Dann singt die Geige ein Lied, vom Streicherklang warm untermalt, ein Lied, das auch, aber nur ganz leise diese sich wiederholenden manischen Töne enthält, aber jetzt ruhig, fast träumend diese tragischen Motive verinnerlicht, gleichsam aufhebt. Und dreimal führt dieses Singen in allen Tonlagen hin zu einem ruhenden Einhalten der Orchesters (ein Tam-Tam kommt dazu), wunderschön, wie ein Zauber, auf dem die Geige in höchster Lage ausruht, dreimal, und doch ist man sich nicht sicher, wie real das ist, wohin das führen wird.
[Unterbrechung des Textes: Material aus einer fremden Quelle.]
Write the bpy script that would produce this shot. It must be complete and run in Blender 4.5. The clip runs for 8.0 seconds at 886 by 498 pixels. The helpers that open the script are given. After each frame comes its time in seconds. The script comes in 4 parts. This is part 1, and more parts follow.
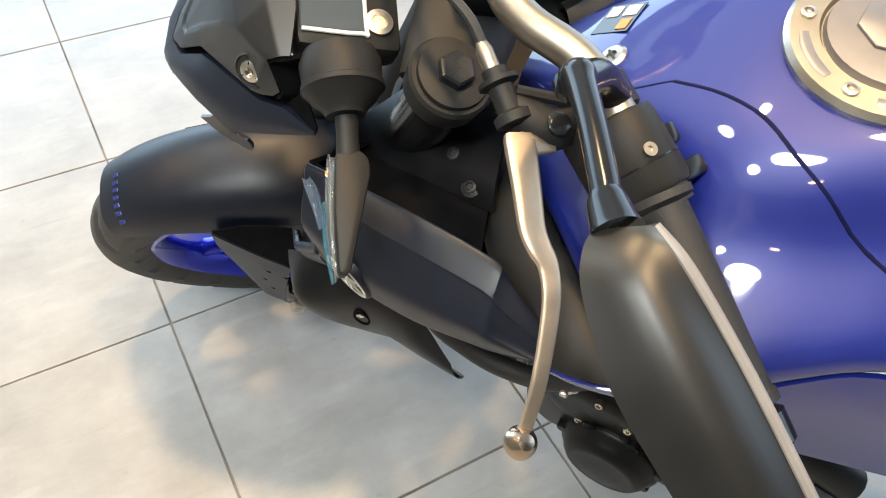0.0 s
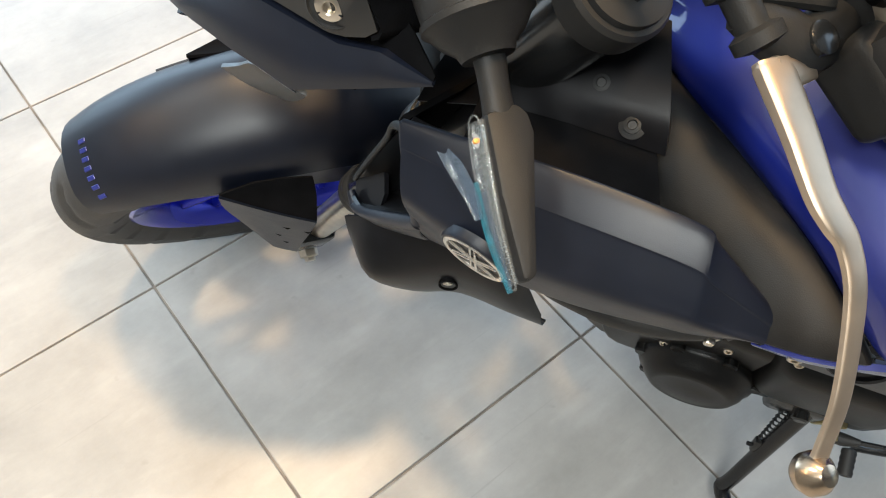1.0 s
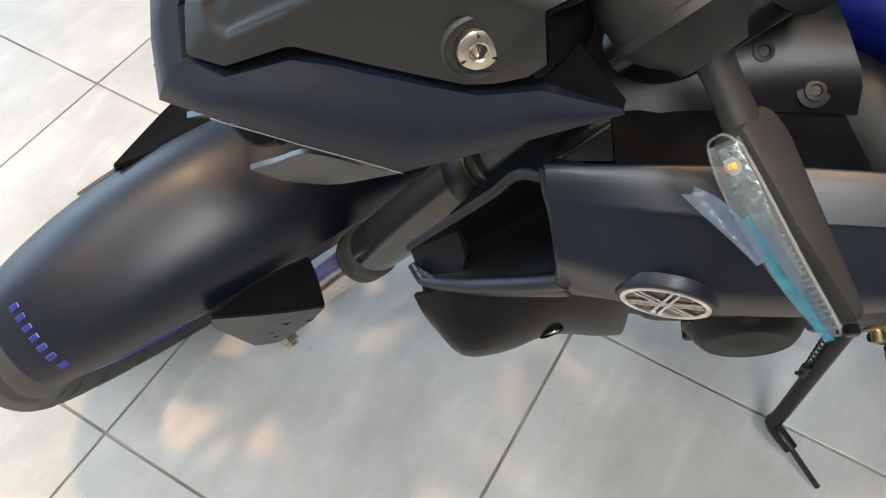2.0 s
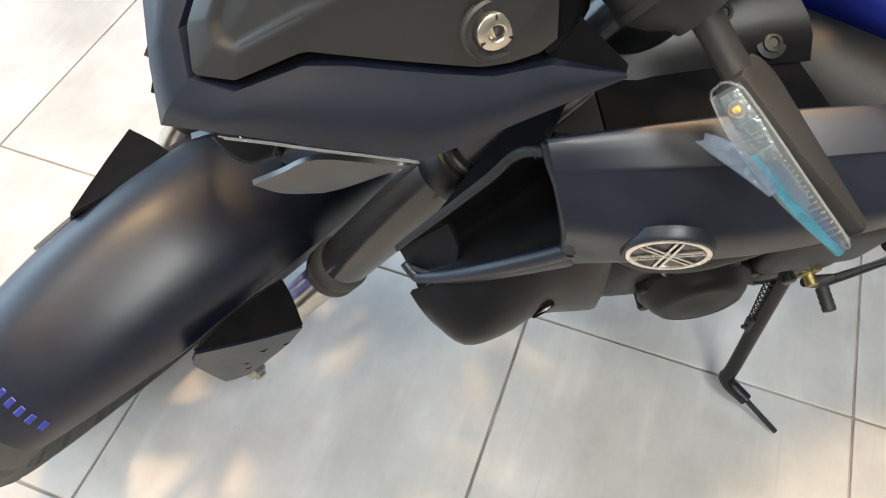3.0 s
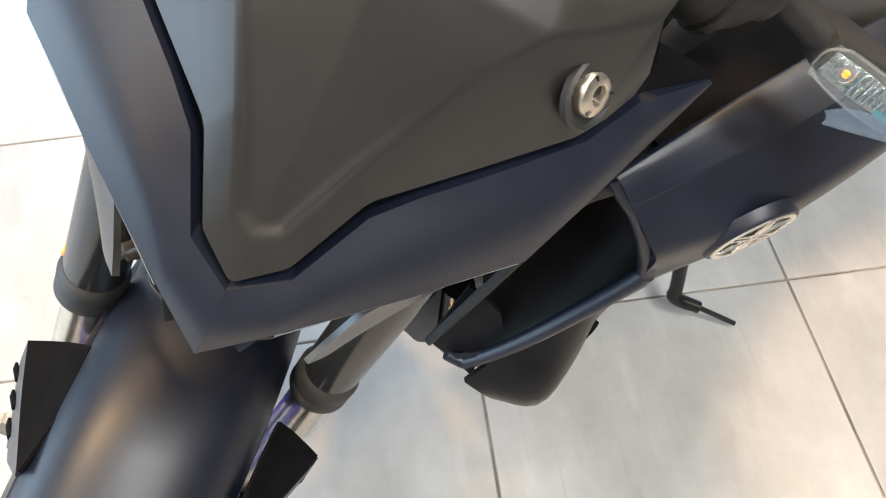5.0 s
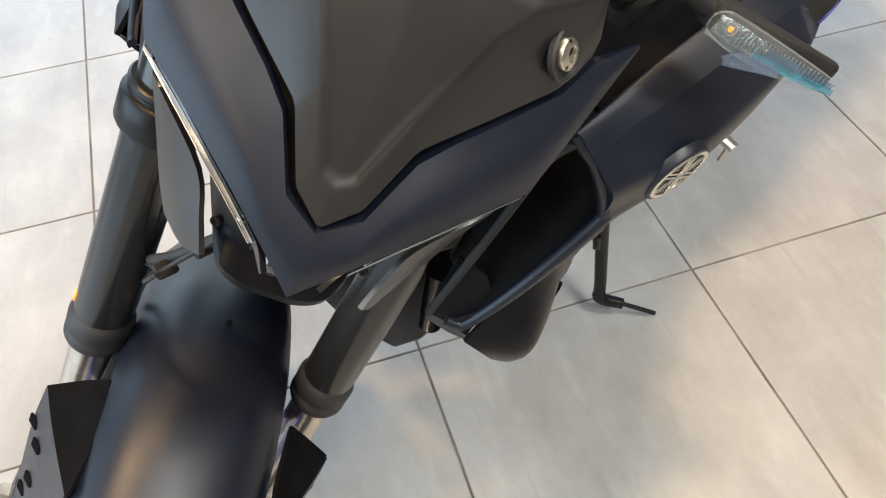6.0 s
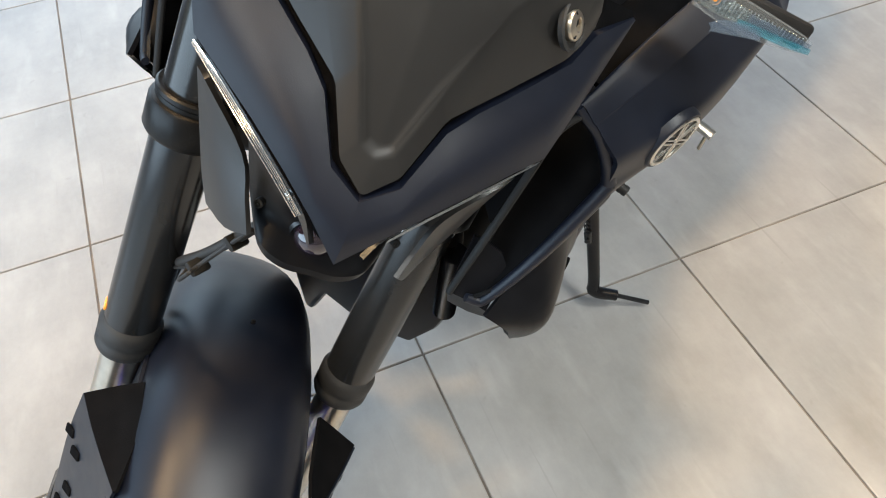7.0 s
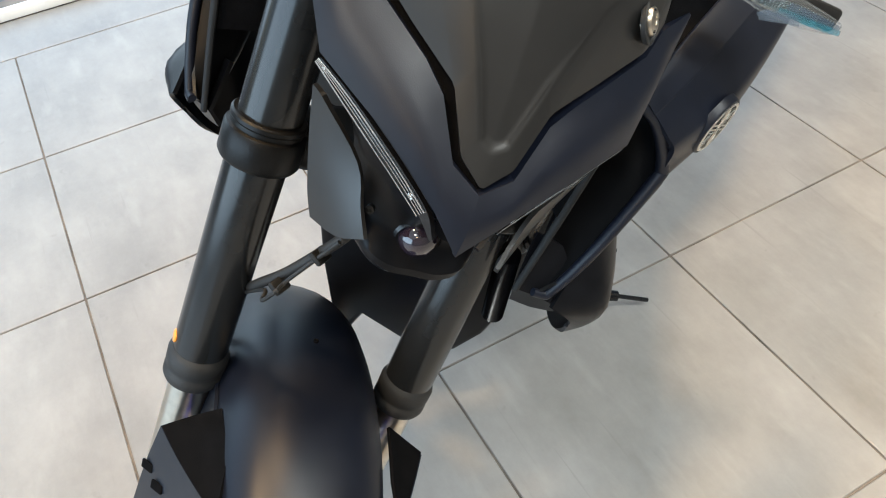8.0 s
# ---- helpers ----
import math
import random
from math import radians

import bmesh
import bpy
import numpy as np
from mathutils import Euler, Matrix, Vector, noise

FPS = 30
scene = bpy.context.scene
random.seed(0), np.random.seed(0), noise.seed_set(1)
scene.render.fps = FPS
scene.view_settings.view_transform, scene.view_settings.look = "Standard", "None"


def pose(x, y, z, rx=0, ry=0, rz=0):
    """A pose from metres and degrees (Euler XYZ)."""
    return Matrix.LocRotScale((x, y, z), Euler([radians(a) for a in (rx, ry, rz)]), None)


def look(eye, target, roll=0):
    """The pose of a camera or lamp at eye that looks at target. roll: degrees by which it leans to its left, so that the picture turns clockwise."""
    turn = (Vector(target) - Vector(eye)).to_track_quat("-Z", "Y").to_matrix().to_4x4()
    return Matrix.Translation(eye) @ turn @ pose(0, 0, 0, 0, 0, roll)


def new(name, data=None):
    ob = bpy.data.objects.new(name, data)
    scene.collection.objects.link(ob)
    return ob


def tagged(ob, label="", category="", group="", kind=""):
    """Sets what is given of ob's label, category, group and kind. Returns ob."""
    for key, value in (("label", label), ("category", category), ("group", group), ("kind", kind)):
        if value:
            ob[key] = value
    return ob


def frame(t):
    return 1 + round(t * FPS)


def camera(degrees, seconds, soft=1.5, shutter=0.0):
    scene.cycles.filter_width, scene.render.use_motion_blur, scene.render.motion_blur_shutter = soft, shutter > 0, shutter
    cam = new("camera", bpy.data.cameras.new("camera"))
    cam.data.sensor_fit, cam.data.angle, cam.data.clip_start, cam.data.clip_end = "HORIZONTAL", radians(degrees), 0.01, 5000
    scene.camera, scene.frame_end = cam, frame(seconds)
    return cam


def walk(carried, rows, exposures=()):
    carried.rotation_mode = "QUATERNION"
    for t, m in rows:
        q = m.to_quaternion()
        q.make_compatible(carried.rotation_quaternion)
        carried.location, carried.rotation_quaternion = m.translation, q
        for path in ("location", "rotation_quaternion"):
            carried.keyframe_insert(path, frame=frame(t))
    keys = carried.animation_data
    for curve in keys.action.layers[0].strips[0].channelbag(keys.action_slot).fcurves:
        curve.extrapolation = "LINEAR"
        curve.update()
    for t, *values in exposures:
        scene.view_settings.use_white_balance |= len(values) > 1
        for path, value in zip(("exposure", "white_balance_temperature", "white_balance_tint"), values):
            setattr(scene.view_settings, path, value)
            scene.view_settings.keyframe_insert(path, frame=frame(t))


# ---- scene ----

Dann aber bricht der Taumel wieder los, ein Tanz, Freude oder doch eher wilde Verzweiflung? Das Orchester beginnt, ist es ein Tanz oder ein Marsch, Freude oder Gewalt ... die Geige stürmt los… auch hier nicht ohne diese magischen Motiv-Wiederholungen in den Melodien. Es folgt nach einem Flötenmotiv eine ruhige Phase, die zwar immer noch diese Wiederholungen enthält, aber ruhig begleitet von einem verständnisvollen Orchester. Eine gewissen Ermattung tritt ein. Aber dann kommen immer wieder dieser Marsch, die Trompetenmotive, die Paukenschläge, die vorwärtsdrängen. Die Geige folgt, versucht sich anzupassen, oder versucht sie zu entfliehen? Nach mehreren heftigen drohenden Paukenschlägen erscheint nochmals das Anfangsmotiv des ersten Satzes, die Geige aber flieht in eine G-Dur Traumwelt (der Kunst?). Sie verklingt ganz hoch auf einem G, von einem wohlklingenden Dur-Akkord des Orchesters empfangen.